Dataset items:
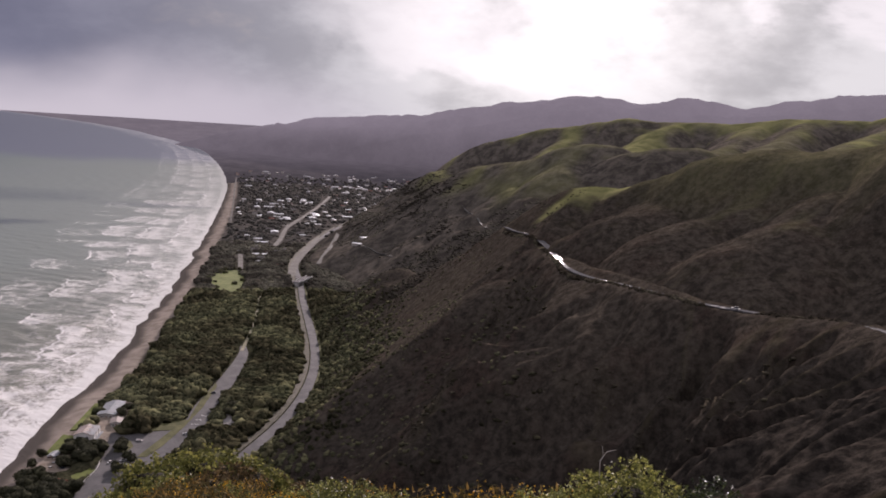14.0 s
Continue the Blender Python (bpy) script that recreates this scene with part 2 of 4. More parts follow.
# town ground, greyed in its base colour for haze
hazed_gardens = n.mix(n.step(n.noise(at, 0.04, 6.0, 0.7), 0.36, 0.64), (0.042, 0.040, 0.036), (0.110, 0.100, 0.090))
cover = n.mix(field(n, "town"), cover, hazed_gardens)
sand = n.mix(n.step(n.noise(at, 0.08, 5.0), 0.35, 0.65), (0.205, 0.175, 0.148), (0.290, 0.250, 0.215))
sand = n.mix(field(n, "wet"), sand, (0.085, 0.075, 0.067))
cover = n.mix(field(n, "sand"), cover, sand)
finish(n, cover, 0.92, n.math("ADD", leafy, n.math("MULTIPLY", n.noise(at, 1.1, 4.0), 0.4)), 0.8, 1.0, 0.0, 0.0)

# ---- noise for the land's relief ----


def hashed(i, j, seed):
    h = (i.astype(np.int64) * 374761393 + j.astype(np.int64) * 668265263 + seed * 2147483647) & 0xFFFFFFFF
    h = ((h ^ (h >> 13)) * 1274126177) & 0xFFFFFFFF
    return ((h ^ (h >> 16)) & 0xFFFF) / 65535.0


def lattice(x, y, seed=0):
    i, j = np.floor(x), np.floor(y)
    u, v = x - i, y - j
    u, v = u * u * (3 - 2 * u), v * v * (3 - 2 * v)
    a, b = hashed(i, j, seed), hashed(i + 1, j, seed)
    c, d = hashed(i, j + 1, seed), hashed(i + 1, j + 1, seed)
    return (a + (b - a) * u) * (1 - v) + (c + (d - c) * u) * v


def fbm(x, y, size, octaves=4, seed=0):
    total, gain, norm = 0.0, 1.0, 0.0
    for k in range(octaves):
        total, norm = total + gain * lattice(x / size * 2 ** k, y / size * 2 ** k, seed + k), norm + gain
        gain *= 0.5
    return total / norm - 0.5


def bumps(x, y, size, seed=0):
    """Round crowns, one to a cell: 1 on top, 0 between."""
    x, y = x / size, y / size
    i, j = np.floor(x), np.floor(y)
    best = np.full_like(x, 9.0)
    for di in (-1, 0, 1):
        for dj in (-1, 0, 1):
            px = i + di + 0.15 + 0.7 * hashed(i + di, j + dj, seed)
            py = j + dj + 0.15 + 0.7 * hashed(i + di, j + dj, seed + 7)
            best = np.minimum(best, (x - px) ** 2 + (y - py) ** 2)
    return np.sqrt(np.clip(1.0 - best / 0.72, 0.0, 1.0))


def ramp01(x, lo, hi):
    t = np.clip((x - lo) / (hi - lo), 0.0, 1.0)
    return t * t * (3 - 2 * t)


def nearest(x, y, line):
    """Distance to a line of points, signed (left of it is plus), and the way along it."""
    best, sign, along, run = np.full(np.shape(x), 1e12), np.ones(np.shape(x)), np.zeros(np.shape(x)), 0.0
    for (ax, ay), (bx, by) in zip(line, line[1:]):
        dx, dy = bx - ax, by - ay
        size = math.hypot(dx, dy)
        t = np.clip(((x - ax) * dx + (y - ay) * dy) / size ** 2, 0.0, 1.0)
        d = (x - ax - t * dx) ** 2 + (y - ay - t * dy) ** 2
        closer = d < best
        best = np.where(closer, d, best)
        sign = np.where(closer, np.sign(dx * (y - ay) - dy * (x - ax)), sign)
        along = np.where(closer, run + t * size, along)
        run += size
    return np.sqrt(best) * sign, along


def smoothed(line, rounds=2):
    for _ in range(rounds):
        line = [line[0]] + [tuple(a * (1 - k) + b * k for a, b in zip(p, q)) for p, q in zip(line, line[1:]) for k in (0.25, 0.75)] + [line[-1]]
    return line


def spline(line, cuts=4):
    """A smooth line through all its points."""
    p = [np.array(q, dtype=float) for q in line]
    p = [2 * p[0] - p[1]] + p + [2 * p[-1] - p[-2]]
    out = []
    for a, b, c, d in zip(p, p[1:], p[2:], p[3:]):
        for k in range(cuts):
            t = k / cuts
            out.append(tuple(0.5 * (2 * b + (c - a) * t + (2 * a - 5 * b + 4 * c - d) * t * t + (3 * b - a - 3 * c + d) * t ** 3)))
    return out + [tuple(p[-2])]


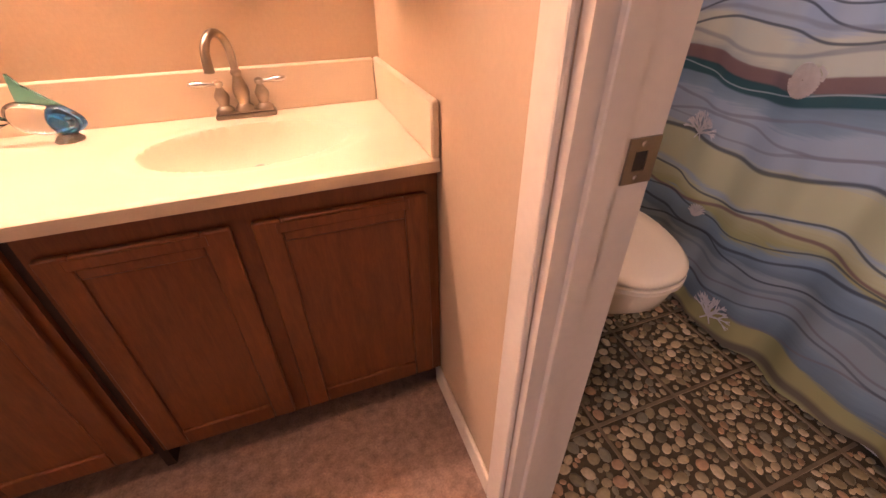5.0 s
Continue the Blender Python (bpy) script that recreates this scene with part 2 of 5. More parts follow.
M_PLASTIC_WHITE = surface("white_plastic", (0.80, 0.77, 0.72), 0.3, var=0.03, bump=0, fine_bump=0.02)
M_SURROUND = surface("white_tub_surround", (0.52, 0.53, 0.55), 0.4, var=0.03, bump=0, fine_bump=0, spec=0.3)
M_ROD = surface("cream_curtain_rod", (0.66, 0.48, 0.27), 0.35, var=0.06, bump=0, fine_bump=0.02)
M_CAULK = surface("yellowed_caulk_trim", (0.60, 0.36, 0.17), 0.5, var=0.15)
M_GROUT = surface("grey_brown_grout", (0.105, 0.084, 0.048), 0.9, var=0.2, scale=20, fine=150, bump=0.4, fine_bump=0.6)
M_JOINT = surface("tile_joint_grout", (0.25, 0.20, 0.13), 0.9, var=0.15, scale=25, fine=160)
M_BLACK = surface("black_plastic", (0.02, 0.018, 0.017), 0.5, var=0.2, bump=0)


def pebble_material():
    m, nodes, links, bsdf = shader("river_pebbles")
    info, island = nodes.new("ShaderNodeObjectInfo"), nodes.new("ShaderNodeNewGeometry")
    add, ramp = nodes.new("ShaderNodeMath"), nodes.new("ShaderNodeValToRGB")
    add.operation = "ADD"
    wrap = nodes.new("ShaderNodeMath")
    wrap.operation = "FRACT"
    links.new(info.outputs["Random"], add.inputs[0])
    links.new(island.outputs["Random Per Island"], add.inputs[1])
    links.new(add.outputs[0], wrap.inputs[0])
    links.new(wrap.outputs[0], ramp.inputs[0])
    ramp.color_ramp.interpolation = "CONSTANT"
    tones = [(0.0, (0.30, 0.25, 0.14)), (0.16, (0.40, 0.33, 0.20)), (0.30, (0.17, 0.145, 0.085)), (0.44, (0.48, 0.39, 0.235)), (0.56, (0.33, 0.215, 0.12)), (0.66, (0.58, 0.48, 0.31)), (0.78, (0.22, 0.215, 0.15)), (0.86, (0.47, 0.29, 0.17)), (0.93, (0.68, 0.59, 0.43))]
    els = ramp.color_ramp.elements
    while len(els) < len(tones):
        els.new(0.5)
    for e, (p, c) in zip(els, tones):
        e.position, e.color = p, (*c, 1)
    spots, hue, span = nodes.new("ShaderNodeTexNoise"), nodes.new("ShaderNodeHueSaturation"), nodes.new("ShaderNodeMapRange")
    spots.inputs["Scale"].default_value = 90
    links.new(island.outputs["Position"], spots.inputs["Vector"])
    span.inputs["To Min"].default_value, span.inputs["To Max"].default_value = 0.65, 1.3
    links.new(spots.outputs[0], span.inputs["Value"])
    links.new(span.outputs[0], hue.inputs["Value"])
    links.new(ramp.outputs[0], hue.inputs["Color"])
    links.new(hue.outputs[0], bsdf.inputs["Base Color"])
    bsdf.inputs["Roughness"].default_value = 0.33
    return m


M_PEBBLE = pebble_material()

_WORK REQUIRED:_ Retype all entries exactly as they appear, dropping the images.

_SOLUTION FOR THIS PROBLEM:_
14.0 s
Continue the Blender Python (bpy) script that recreates this scene with part 2 of 4. More parts follow.
# town ground, greyed in its base colour for haze
hazed_gardens = n.mix(n.step(n.noise(at, 0.04, 6.0, 0.7), 0.36, 0.64), (0.042, 0.040, 0.036), (0.110, 0.100, 0.090))
cover = n.mix(field(n, "town"), cover, hazed_gardens)
sand = n.mix(n.step(n.noise(at, 0.08, 5.0), 0.35, 0.65), (0.205, 0.175, 0.148), (0.290, 0.250, 0.215))
sand = n.mix(field(n, "wet"), sand, (0.085, 0.075, 0.067))
cover = n.mix(field(n, "sand"), cover, sand)
finish(n, cover, 0.92, n.math("ADD", leafy, n.math("MULTIPLY", n.noise(at, 1.1, 4.0), 0.4)), 0.8, 1.0, 0.0, 0.0)

# ---- noise for the land's relief ----


def hashed(i, j, seed):
    h = (i.astype(np.int64) * 374761393 + j.astype(np.int64) * 668265263 + seed * 2147483647) & 0xFFFFFFFF
    h = ((h ^ (h >> 13)) * 1274126177) & 0xFFFFFFFF
    return ((h ^ (h >> 16)) & 0xFFFF) / 65535.0


def lattice(x, y, seed=0):
    i, j = np.floor(x), np.floor(y)
    u, v = x - i, y - j
    u, v = u * u * (3 - 2 * u), v * v * (3 - 2 * v)
    a, b = hashed(i, j, seed), hashed(i + 1, j, seed)
    c, d = hashed(i, j + 1, seed), hashed(i + 1, j + 1, seed)
    return (a + (b - a) * u) * (1 - v) + (c + (d - c) * u) * v


def fbm(x, y, size, octaves=4, seed=0):
    total, gain, norm = 0.0, 1.0, 0.0
    for k in range(octaves):
        total, norm = total + gain * lattice(x / size * 2 ** k, y / size * 2 ** k, seed + k), norm + gain
        gain *= 0.5
    return total / norm - 0.5


def bumps(x, y, size, seed=0):
    """Round crowns, one to a cell: 1 on top, 0 between."""
    x, y = x / size, y / size
    i, j = np.floor(x), np.floor(y)
    best = np.full_like(x, 9.0)
    for di in (-1, 0, 1):
        for dj in (-1, 0, 1):
            px = i + di + 0.15 + 0.7 * hashed(i + di, j + dj, seed)
            py = j + dj + 0.15 + 0.7 * hashed(i + di, j + dj, seed + 7)
            best = np.minimum(best, (x - px) ** 2 + (y - py) ** 2)
    return np.sqrt(np.clip(1.0 - best / 0.72, 0.0, 1.0))


def ramp01(x, lo, hi):
    t = np.clip((x - lo) / (hi - lo), 0.0, 1.0)
    return t * t * (3 - 2 * t)


def nearest(x, y, line):
    """Distance to a line of points, signed (left of it is plus), and the way along it."""
    best, sign, along, run = np.full(np.shape(x), 1e12), np.ones(np.shape(x)), np.zeros(np.shape(x)), 0.0
    for (ax, ay), (bx, by) in zip(line, line[1:]):
        dx, dy = bx - ax, by - ay
        size = math.hypot(dx, dy)
        t = np.clip(((x - ax) * dx + (y - ay) * dy) / size ** 2, 0.0, 1.0)
        d = (x - ax - t * dx) ** 2 + (y - ay - t * dy) ** 2
        closer = d < best
        best = np.where(closer, d, best)
        sign = np.where(closer, np.sign(dx * (y - ay) - dy * (x - ax)), sign)
        along = np.where(closer, run + t * size, along)
        run += size
    return np.sqrt(best) * sign, along


def smoothed(line, rounds=2):
    for _ in range(rounds):
        line = [line[0]] + [tuple(a * (1 - k) + b * k for a, b in zip(p, q)) for p, q in zip(line, line[1:]) for k in (0.25, 0.75)] + [line[-1]]
    return line


def spline(line, cuts=4):
    """A smooth line through all its points."""
    p = [np.array(q, dtype=float) for q in line]
    p = [2 * p[0] - p[1]] + p + [2 * p[-1] - p[-2]]
    out = []
    for a, b, c, d in zip(p, p[1:], p[2:], p[3:]):
        for k in range(cuts):
            t = k / cuts
            out.append(tuple(0.5 * (2 * b + (c - a) * t + (2 * a - 5 * b + 4 * c - d) * t * t + (3 * b - a - 3 * c + d) * t ** 3)))
    return out + [tuple(p[-2])]


5.0 s
Continue the Blender Python (bpy) script that recreates this scene with part 2 of 5. More parts follow.
M_PLASTIC_WHITE = surface("white_plastic", (0.80, 0.77, 0.72), 0.3, var=0.03, bump=0, fine_bump=0.02)
M_SURROUND = surface("white_tub_surround", (0.52, 0.53, 0.55), 0.4, var=0.03, bump=0, fine_bump=0, spec=0.3)
M_ROD = surface("cream_curtain_rod", (0.66, 0.48, 0.27), 0.35, var=0.06, bump=0, fine_bump=0.02)
M_CAULK = surface("yellowed_caulk_trim", (0.60, 0.36, 0.17), 0.5, var=0.15)
M_GROUT = surface("grey_brown_grout", (0.105, 0.084, 0.048), 0.9, var=0.2, scale=20, fine=150, bump=0.4, fine_bump=0.6)
M_JOINT = surface("tile_joint_grout", (0.25, 0.20, 0.13), 0.9, var=0.15, scale=25, fine=160)
M_BLACK = surface("black_plastic", (0.02, 0.018, 0.017), 0.5, var=0.2, bump=0)


def pebble_material():
    m, nodes, links, bsdf = shader("river_pebbles")
    info, island = nodes.new("ShaderNodeObjectInfo"), nodes.new("ShaderNodeNewGeometry")
    add, ramp = nodes.new("ShaderNodeMath"), nodes.new("ShaderNodeValToRGB")
    add.operation = "ADD"
    wrap = nodes.new("ShaderNodeMath")
    wrap.operation = "FRACT"
    links.new(info.outputs["Random"], add.inputs[0])
    links.new(island.outputs["Random Per Island"], add.inputs[1])
    links.new(add.outputs[0], wrap.inputs[0])
    links.new(wrap.outputs[0], ramp.inputs[0])
    ramp.color_ramp.interpolation = "CONSTANT"
    tones = [(0.0, (0.30, 0.25, 0.14)), (0.16, (0.40, 0.33, 0.20)), (0.30, (0.17, 0.145, 0.085)), (0.44, (0.48, 0.39, 0.235)), (0.56, (0.33, 0.215, 0.12)), (0.66, (0.58, 0.48, 0.31)), (0.78, (0.22, 0.215, 0.15)), (0.86, (0.47, 0.29, 0.17)), (0.93, (0.68, 0.59, 0.43))]
    els = ramp.color_ramp.elements
    while len(els) < len(tones):
        els.new(0.5)
    for e, (p, c) in zip(els, tones):
        e.position, e.color = p, (*c, 1)
    spots, hue, span = nodes.new("ShaderNodeTexNoise"), nodes.new("ShaderNodeHueSaturation"), nodes.new("ShaderNodeMapRange")
    spots.inputs["Scale"].default_value = 90
    links.new(island.outputs["Position"], spots.inputs["Vector"])
    span.inputs["To Min"].default_value, span.inputs["To Max"].default_value = 0.65, 1.3
    links.new(spots.outputs[0], span.inputs["Value"])
    links.new(span.outputs[0], hue.inputs["Value"])
    links.new(ramp.outputs[0], hue.inputs["Color"])
    links.new(hue.outputs[0], bsdf.inputs["Base Color"])
    bsdf.inputs["Roughness"].default_value = 0.33
    return m


M_PEBBLE = pebble_material()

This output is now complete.